PM salutes Nobel laureate ‘Venki’ Ramakrishnan for good science

By IANS
Sunday, January 3, 2010

THIRUVANANTHAPURAM - Prime Minister Manmohan Singh Sunday saluted the latest Indian Nobel laureate Venkatraman (Venki) Ramakrishnan for his creativity, talent and commitment to good science.

“All Indians felt proud that an Indian-origin scientist, who earned his early spurs in India, was a recipient of the 2009 Nobel Prize in Chemistry,” Singh said, inaugurating the 97th Indian Science Congress here.

Singh also endorsed Ramakrishnan’s recent comment that Indian scientists needed greater autonomy from red tape and local politics.

In this context, the prime minister lamented that red tape, political interference and lack of proper recognition of good work led to regression in Indian science from the days of another Indian Nobel laureate C.V. Raman and other pioneering scientists in the past.

Though Ramakrishnan is presently in India, camping at the renowned Indian Institute of Science (IISc) in Bangalore, organisers of the premier science event - Indian Science Congress Association, hosts Kerala University and the state-run Indian Space Research Organisation (ISRO) did not invite him for the annual science summit.

“We were not aware about him being still in the country or his itinerary. We knew through media reports that he was in Mumbai and Chennai recently. Had we known that he was in Bangalore, we would have certainly persuaded him to come here,” a senior varsity official told IANS on the margins of the conference.

Ramakrishnan, 57, though a US citizen, was born at Chidambaram in Tamil Nadu and graduated in science from Baroda University in 1971 and did Ph.D in physics from Ohio University in the US in 1976.
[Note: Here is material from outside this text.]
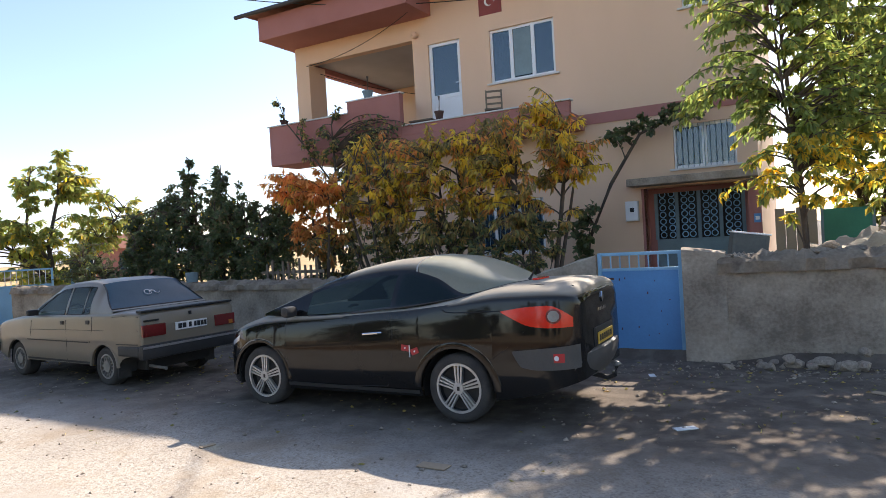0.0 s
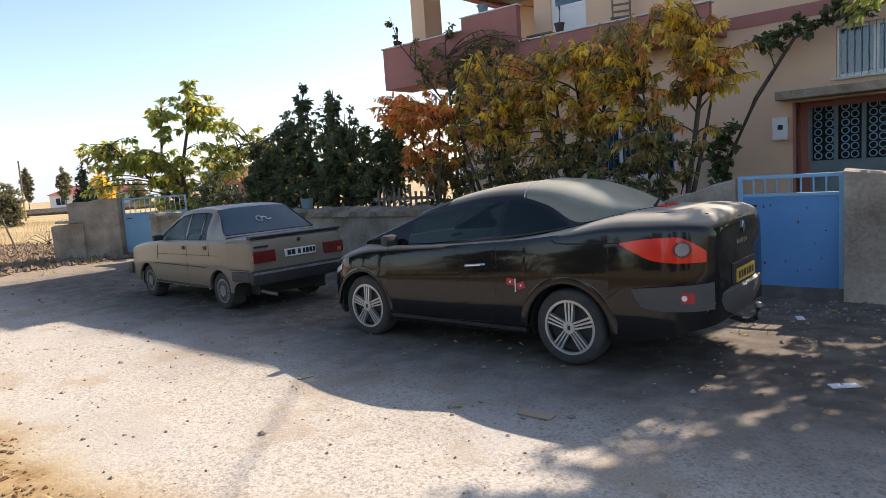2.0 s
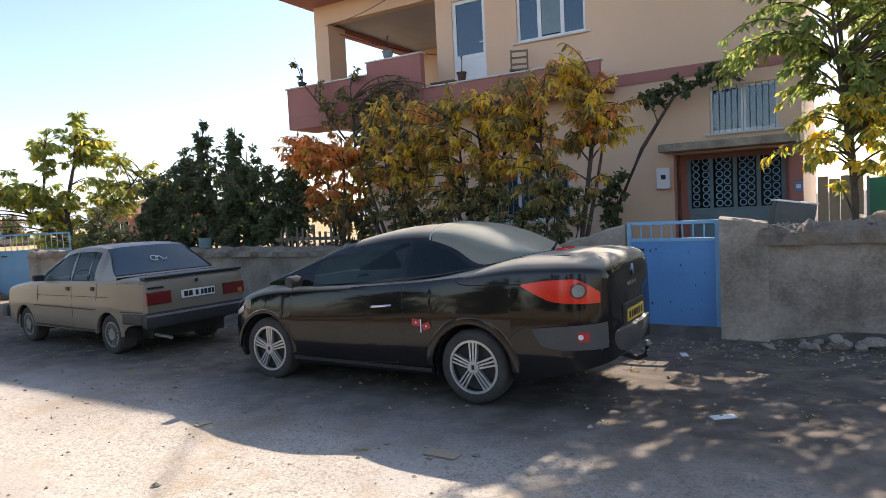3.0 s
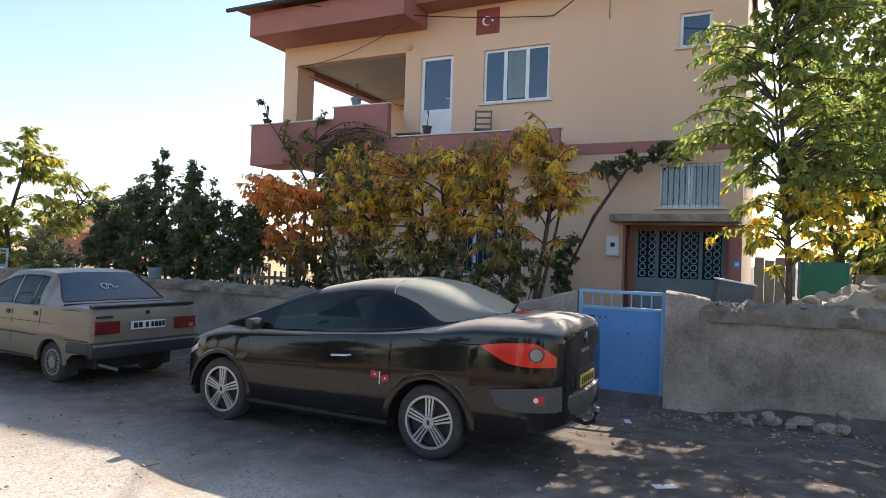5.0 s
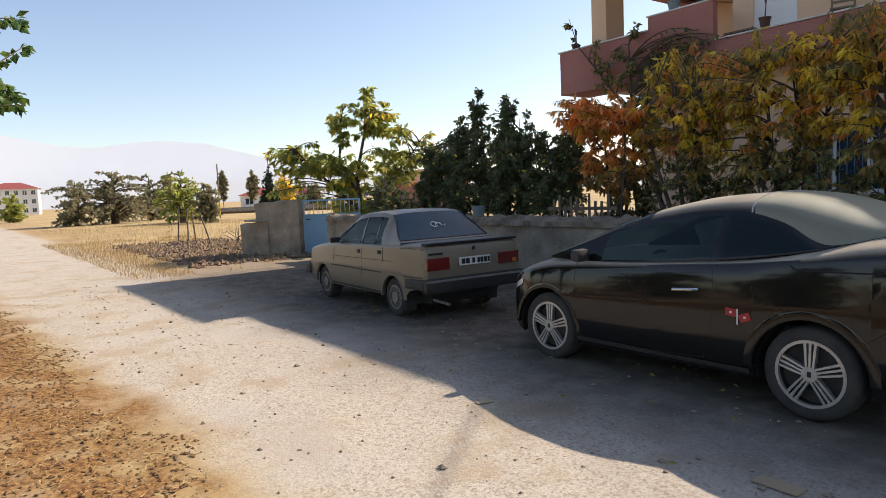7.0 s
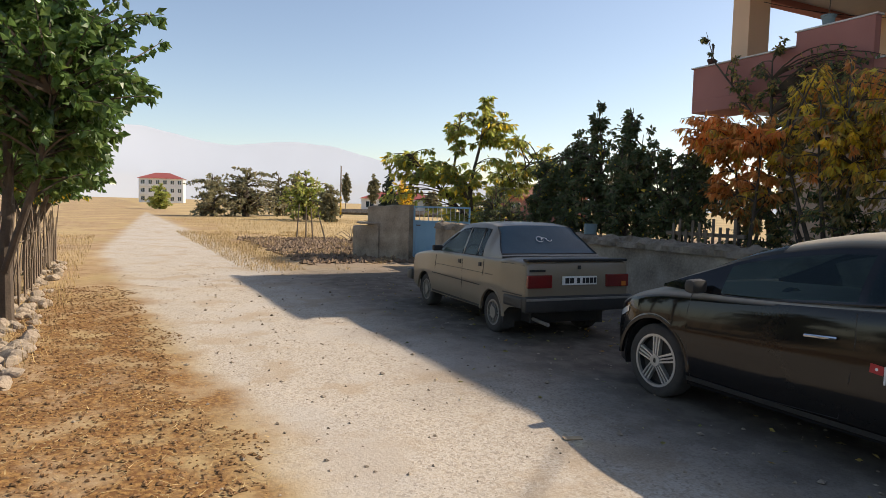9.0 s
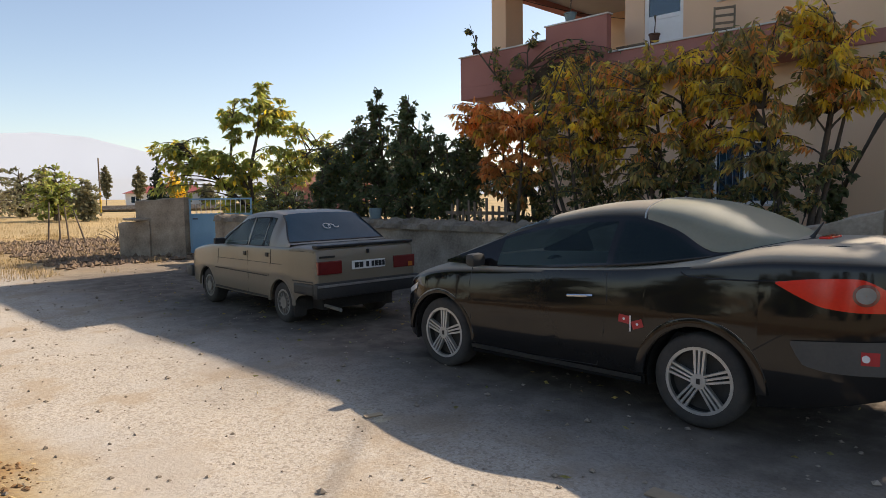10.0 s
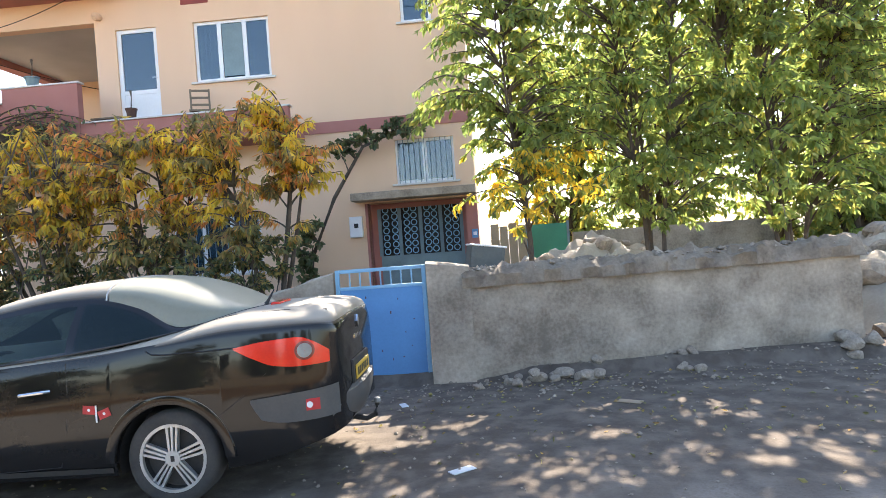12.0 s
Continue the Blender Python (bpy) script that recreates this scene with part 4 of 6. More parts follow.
        return HW * plan(x) * (1 - P["tumble"] * max(0, g - 0.55) ** 2 - P["tuck"] * max(0, 0.35 - g) ** 2) + 0.006 * math.exp(-((g - P["crease"]) / 0.06) ** 2)

    def skin(pts, lift=0.004, s=-1):
        return [(x, s * (side_y(x, z) + lift), z) for x, z in pts]

    def patch(name, x_lo, x_hi, zlo, zhi, material, label="", lift=0.006, s=-1, parent=None, nx=10, nz=5):
        """A piece that follows the side skin; zlo and zhi are functions of x."""
        rr = []
        for i in range(nx + 1):
            x = x_lo + (x_hi - x_lo) * i / nx
            a, b = zlo(x), zhi(x)
            rr.append(skin([(x, a + (b - a) * k / nz) for k in range(nz + 1)], lift, s))
        bm2 = loft(rr)
        return part(name, bm2, material, parent or car, label, smooth=True)

    def gap(pts, s=-1, r=0.004):
        part("panel_gap", tube(skin(pts, -0.001, s), r, 5), INK, car)

    return car, body, side_y, patch, gap, sh, top, plan, low, gsec


MEG = dict(half=0.885, wheelbase=2.522, R=0.335, rim=0.243, arch=0.398, sill=0.25, alloy=True, paint=BLACKP, lip=0.995,
    top=[(-3.3, 0.6), (-3.27, 0.71), (-3.12, 0.84), (-2.85, 0.95), (-2.45, 1.04), (-2.1, 1.06), (-0.6, 1.12), (0.0, 1.21), (0.3, 1.285), (0.5, 1.315), (0.85, 1.32), (1.02, 1.312), (1.1, 1.3), (1.15, 1.275), (1.18, 1.23), (1.2, 1.17)],
    shoulder=[(-3.3, 0.54), (-3.22, 0.66), (-3.0, 0.79), (-2.68, 0.875), (-2.4, 0.92), (-1.8, 0.965), (-1.0, 1.035), (-0.1, 1.115), (0.5, 1.16), (0.95, 1.17), (1.08, 1.16), (1.15, 1.13), (1.18, 1.09), (1.2, 1.03)],
    plan=[(-3.3, 0.5), (-3.22, 0.7), (-3.05, 0.86), (-2.7, 0.97), (-2.2, 1.0), (0.0, 1.0), (0.5, 0.992), (0.8, 0.972), (0.95, 0.945), (1.05, 0.905), (1.12, 0.85), (1.165, 0.78), (1.188, 0.72), (1.2, 0.66)],
    bottom=[(-3.3, 0.32), (-3.1, 0.24), (-2.9, 0.22), (0.4, 0.25), (0.7, 0.3), (1.0, 0.38), (1.2, 0.44)],
    roof=[(-2.5, 1.05), (-2.1, 1.235), (-1.68, 1.435), (-1.3, 1.535), (-0.9, 1.595), (-0.5, 1.61), (-0.2, 1.585), (0.05, 1.52), (0.28, 1.42), (0.48, 1.318)],
    rail=[(-2.5, 0.72), (-1.67, 0.605), (-0.8, 0.59), (0.0, 0.62), (0.48, 0.6)],
    belt=[(-2.5, 1.02), (-1.8, 1.02), (-0.78, 1.095), (0.05, 1.205), (0.3, 1.262), (0.48, 1.3)],
    beltw=[(-2.5, 0.9), (-0.8, 0.93), (-0.35, 0.9), (0.06, 0.74), (0.3, 0.55), (0.48, 0.25)],
    edge=[(-2.5, 0.8), (-1.0, 0.76), (-0.65, 0.73), (-0.3, 0.54), (0.06, 0.08), (0.48, 0.05)],
    full=0.42, tumble=0.16, tuck=0.3, crease=0.62, flat=0.5, round=0.7,
    cuts=[-1.45, -0.75, -0.69, -0.52, 0.06, 0.45, -1.86, -0.2], glass=[("door_window", -1.86, -0.75)],
    ws_top=-1.45, taper=lambda x: 4, quarter=[(-0.69, 0.93), (-0.45, 0.9), (-0.2, 0.82), (-0.06, 0.6), (0.02, 0.09)], rw_top=-0.52, rw_bot=0.45, rear_wrap=6, seams=[-0.54], belt_line=(-1.84, 0.02), stripmat=BLKPL, roofmat=BLACKP, pillarmat=BLACKCLEAN, rearglass=DUSTGLASS, rearlabel="rear window under a film of dust", seats=(-0.95, -0.1), wheel_x=-1.55)
car, body, side_y, patch, gap, sh, top, plan, low, green = build_car(MEG, "dusty black coupe cabriolet parked in the wall's shade", (0, 4.45 + 0.885, 0), 0)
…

He is currently a senior scientist and group leader at structural studies division, MRC Laboratory of Molecular Biology, at Cambridge in Britain.

Ramakrishnan was awarded the Nobel Prize jointly by the Royal Swedish Academy of Sciences ‘for studies of the structure and function of the ribosome’ along with Thomas E. Steitz of the US and Ada E. Yonath of Israel.

A ribosome translates the DNA (deoxyribonucleic acid) code into life.